For those of you that haven't or couldn't attend book club lately, we'll be publishing the previous months' discussion questions here. I hope eventually to post discussion questions for all of the books we've covered since I took over a couple of years ago and beyond, all the way to the beginning over a decade and a half ago. It will take a while. Until then, we will be posting discussion questions on a weekly basis. Here are the questions from a 2008 title, Loving Frank. We hope these questions spark discussions of your own.
Loving Frank
by Nancy Horan
Summary:
I have been standing on the side of life, watching it float by. I want to swim in the river. I want to feel the current.

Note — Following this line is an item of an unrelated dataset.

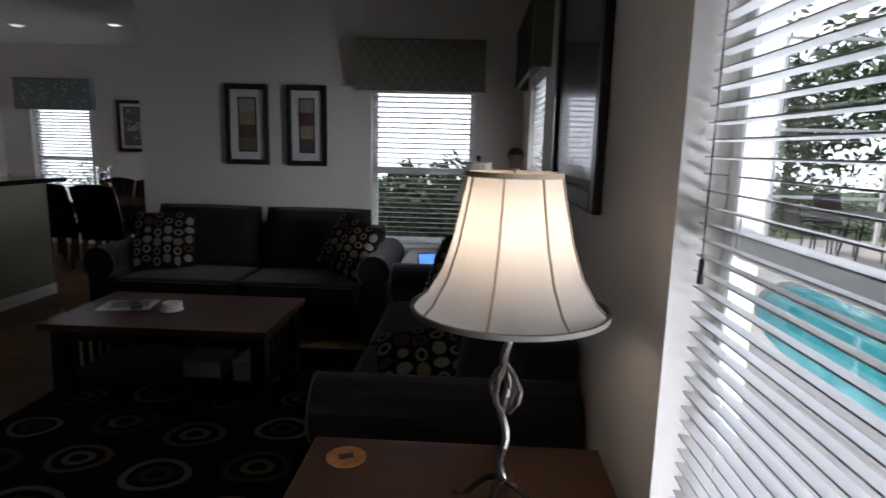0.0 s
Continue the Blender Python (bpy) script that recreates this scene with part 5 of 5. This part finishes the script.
def table_lamp(label, at, lit, s=1.0, turn=0.0):
    """A bell-shaped ribbed shade on a twisted metal stem with leaves and a scrolled foot."""
    w = thing("table_lamp", label, "lamp", at, turn, group="table lamps")
    prof = [(0.232, 0.495), (0.200, 0.525), (0.165, 0.585), (0.140, 0.660), (0.122, 0.740), (0.108, 0.810)]
    bm = B()
    sides = 48
    rings = []
    for r, z in [(a * s, b * s) for a, b in prof]:
        rings.append([bm.verts.new((r * (1 - 0.018 * abs(math.sin(4 * 2 * math.pi * k / sides))) * math.cos(2 * math.pi * k / sides), r * (1 - 0.018 * abs(math.sin(4 * 2 * math.pi * k / sides))) * math.sin(2 * math.pi * k / sides), z)) for k in range(sides)])
    for a, b in zip(rings, rings[1:]):
        for k in range(sides):
            bm.faces.new((a[k], a[(k + 1) % sides], b[(k + 1) % sides], b[k]))
    shade = part("shade", bm, SHADE, w, "cream silk bell shade", True)
    for k in range(8):
        a = k * math.pi / 4
        bm = B()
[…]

So writes Mamah Borthwick Cheney in her diary as she struggles to justify her clandestine love affair with Frank Lloyd Wright. Four years earlier, in 1903, Mamah and her husband, Edwin, had commissioned the renowned architect to design a new home for them. During the construction of the house, a powerful attraction developed between Mamah and Frank, and in time the lovers, each married with children, embarked on a course that would shock Chicago society and forever change their lives.
In this ambitious debut novel, fact and fiction blend together brilliantly. While scholars have largely relegated Mamah to a footnote in the life of America’s greatest architect, author Nancy Horan gives full weight to their dramatic love story and illuminates Cheney’s profound influence on Wright.
Drawing on years of research, Horan weaves little-known facts into a compelling narrative, vividly portraying the conflicts and struggles of a woman forced to choose between the roles of mother, wife, lover, and intellectual. Horan’s Mamah is a woman seeking to find her own place, her own creative calling in the world. Mamah’s is an unforgettable journey marked by choices that reshape her notions of love and responsibility, leading inexorably ultimately lead to this novel’s stunning conclusion.
Elegantly written and remarkably rich in detail, Loving Frank is a fitting tribute to a courageous woman, a national icon, and their timeless love story.
--Publisher's Description
Discussion Questions
Do you think that Mamah is right to leave her husband and children in order to pursue her personal growth and the relationship with Frank Lloyd Wright? Is she being selfish to put her own happiness and fulfillment first?
Why do you think the author, Nancy Horan, gave her novel the title Loving Frank? Does this title work against the feminist message of the novel? Is there a feminist message?
Do you think that a woman today who made the choices that Mamah makes would receive a more sympathetic or understanding hearing from the media and the general public?
If Mamah were alive today, would she be satisfied with the progress women have achieved or would she believe there was still a long way to go?
In Sonnet 116, Shakespeare writes, "Let me not to the marriage of true minds/Admit impediments. Love is not love/That alters where it alteration finds. .." How does the relationship of Mamah and Frank bear out the sentiments of Shakespeare’s sonnet? What other famous love matches fill the bill?
Is Mamah’s story relevant to the women of today?
Is Frank Lloyd Wright an admirable figure in this novel? Would it change your opinion of him to know that he married twice more in his life?
What about Edwin Cheney, Mamah’s husband? Did he behave as you might have expected after learning of the affair between his wife and Wright?
Edwin’s philosophy of life and love might be summed up in the following words from the novel: "Tell her happiness is just practice. If she acted happy, she would be happy." Do you agree or disagree with this philosophy?
"Carved over Wright's fireplace in his Oak Park home are the words "Life is Truth." What do you think these words mean, and do Frank and Mamah live up to them?
Why do you think Horan chose to give her novel the epigraph from Goethe, "One lives but once in the world."?
When Mamah confesses her affair to her friend Mattie, Mattie demands, "What about duty? What about honor?" Discuss some of the different meanings that characters in the novel attach to these two words.
In analyzing the failure of the women’s movement to make more progress, Mamah says, "Yet women are part of the problem. We plan dinner parties and make flowers out of crepe paper. Too many of us make small lives for ourselves." Was this a valid criticism at the time, and is it one today?
Why does seeing a performance of the opera Mefistofele affect Mamah so strongly?
Why is Mamah's friendship with Else Lasker Schuler important in the book?
Ellen Key, the Swedish feminist whose work so profoundly influences Mamah, states at one point, "The very legitimate right of a free love can never be acceptable if it is enjoyed at the expense of maternal love." Do you agree?
Another of Ellen Key’s beliefs was that motherhood should be recompensed by the state. Do you think an idea like this could ever catch on in America? Why or why not?
Is there anything that Frank and Mamah could have done differently after their return to America that would have ameliorated the harsh welcome they received from the press? Have things changed very much in that regard today?
What part did racism play in Julian Carlton’s crime? Were his actions the product of pure insanity, or was he goaded into violence?